Set problem. Give every line back verbatim, dropping all images.

● ● ● ● ●

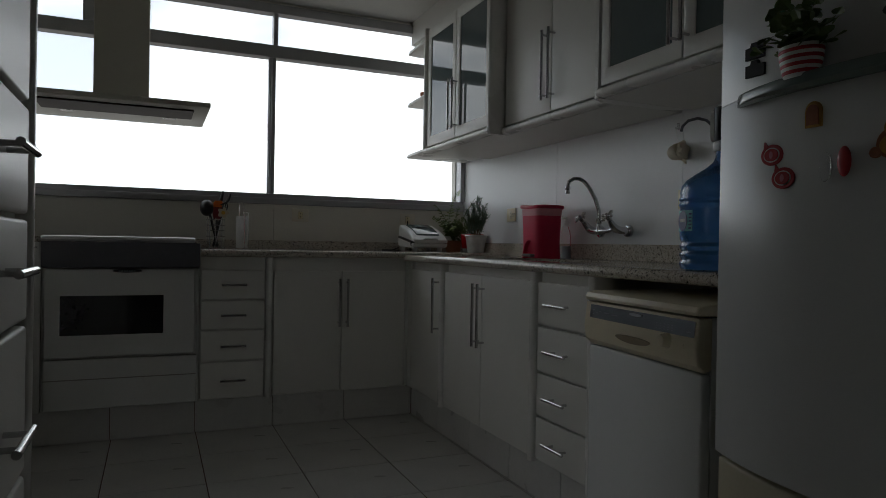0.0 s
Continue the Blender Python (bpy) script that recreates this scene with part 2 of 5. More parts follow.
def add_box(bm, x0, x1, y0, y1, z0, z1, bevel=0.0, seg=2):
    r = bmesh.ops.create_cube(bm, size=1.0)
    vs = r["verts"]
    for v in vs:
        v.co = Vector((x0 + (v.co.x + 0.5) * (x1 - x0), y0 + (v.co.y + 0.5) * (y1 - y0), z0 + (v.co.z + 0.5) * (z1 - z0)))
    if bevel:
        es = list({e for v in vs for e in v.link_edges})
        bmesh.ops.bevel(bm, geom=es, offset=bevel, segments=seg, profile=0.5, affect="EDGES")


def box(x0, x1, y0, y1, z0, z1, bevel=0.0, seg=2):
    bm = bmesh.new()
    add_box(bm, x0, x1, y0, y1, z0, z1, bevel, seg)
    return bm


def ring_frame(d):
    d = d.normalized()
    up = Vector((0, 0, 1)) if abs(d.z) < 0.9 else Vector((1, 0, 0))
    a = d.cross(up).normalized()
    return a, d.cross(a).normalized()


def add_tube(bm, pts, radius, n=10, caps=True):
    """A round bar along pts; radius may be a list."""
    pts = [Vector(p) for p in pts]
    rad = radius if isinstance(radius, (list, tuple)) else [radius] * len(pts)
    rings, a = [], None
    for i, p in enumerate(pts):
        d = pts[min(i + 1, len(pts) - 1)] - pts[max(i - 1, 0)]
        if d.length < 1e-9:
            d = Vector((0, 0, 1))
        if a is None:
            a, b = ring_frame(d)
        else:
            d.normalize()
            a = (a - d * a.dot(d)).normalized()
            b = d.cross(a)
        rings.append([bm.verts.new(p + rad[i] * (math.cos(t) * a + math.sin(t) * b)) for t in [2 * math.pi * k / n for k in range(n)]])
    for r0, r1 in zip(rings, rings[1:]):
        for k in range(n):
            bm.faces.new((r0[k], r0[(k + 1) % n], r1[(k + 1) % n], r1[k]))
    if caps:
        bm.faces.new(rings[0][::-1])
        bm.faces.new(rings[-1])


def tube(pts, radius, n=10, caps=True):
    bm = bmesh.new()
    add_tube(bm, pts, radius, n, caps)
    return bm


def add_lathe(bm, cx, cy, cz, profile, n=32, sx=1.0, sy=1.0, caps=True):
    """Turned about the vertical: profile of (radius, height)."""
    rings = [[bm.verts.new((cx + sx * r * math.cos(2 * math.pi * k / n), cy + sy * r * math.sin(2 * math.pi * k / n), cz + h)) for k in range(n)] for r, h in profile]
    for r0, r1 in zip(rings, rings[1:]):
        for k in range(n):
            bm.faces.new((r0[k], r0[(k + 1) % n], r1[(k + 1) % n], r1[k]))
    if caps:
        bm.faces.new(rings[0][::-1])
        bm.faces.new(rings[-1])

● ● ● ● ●

Written answer.
0.0 s
Continue the Blender Python (bpy) script that recreates this scene with part 2 of 5. More parts follow.
def add_box(bm, x0, x1, y0, y1, z0, z1, bevel=0.0, seg=2):
    r = bmesh.ops.create_cube(bm, size=1.0)
    vs = r["verts"]
    for v in vs:
        v.co = Vector((x0 + (v.co.x + 0.5) * (x1 - x0), y0 + (v.co.y + 0.5) * (y1 - y0), z0 + (v.co.z + 0.5) * (z1 - z0)))
    if bevel:
        es = list({e for v in vs for e in v.link_edges})
        bmesh.ops.bevel(bm, geom=es, offset=bevel, segments=seg, profile=0.5, affect="EDGES")


def box(x0, x1, y0, y1, z0, z1, bevel=0.0, seg=2):
    bm = bmesh.new()
    add_box(bm, x0, x1, y0, y1, z0, z1, bevel, seg)
    return bm


def ring_frame(d):
    d = d.normalized()
    up = Vector((0, 0, 1)) if abs(d.z) < 0.9 else Vector((1, 0, 0))
    a = d.cross(up).normalized()
    return a, d.cross(a).normalized()


def add_tube(bm, pts, radius, n=10, caps=True):
    """A round bar along pts; radius may be a list."""
    pts = [Vector(p) for p in pts]
    rad = radius if isinstance(radius, (list, tuple)) else [radius] * len(pts)
    rings, a = [], None
    for i, p in enumerate(pts):
        d = pts[min(i + 1, len(pts) - 1)] - pts[max(i - 1, 0)]
        if d.length < 1e-9:
            d = Vector((0, 0, 1))
        if a is None:
            a, b = ring_frame(d)
        else:
            d.normalize()
            a = (a - d * a.dot(d)).normalized()
            b = d.cross(a)
        rings.append([bm.verts.new(p + rad[i] * (math.cos(t) * a + math.sin(t) * b)) for t in [2 * math.pi * k / n for k in range(n)]])
    for r0, r1 in zip(rings, rings[1:]):
        for k in range(n):
            bm.faces.new((r0[k], r0[(k + 1) % n], r1[(k + 1) % n], r1[k]))
    if caps:
        bm.faces.new(rings[0][::-1])
        bm.faces.new(rings[-1])


def tube(pts, radius, n=10, caps=True):
    bm = bmesh.new()
    add_tube(bm, pts, radius, n, caps)
    return bm


def add_lathe(bm, cx, cy, cz, profile, n=32, sx=1.0, sy=1.0, caps=True):
    """Turned about the vertical: profile of (radius, height)."""
    rings = [[bm.verts.new((cx + sx * r * math.cos(2 * math.pi * k / n), cy + sy * r * math.sin(2 * math.pi * k / n), cz + h)) for k in range(n)] for r, h in profile]
    for r0, r1 in zip(rings, rings[1:]):
        for k in range(n):
            bm.faces.new((r0[k], r0[(k + 1) % n], r1[(k + 1) % n], r1[k]))
    if caps:
        bm.faces.new(rings[0][::-1])
        bm.faces.new(rings[-1])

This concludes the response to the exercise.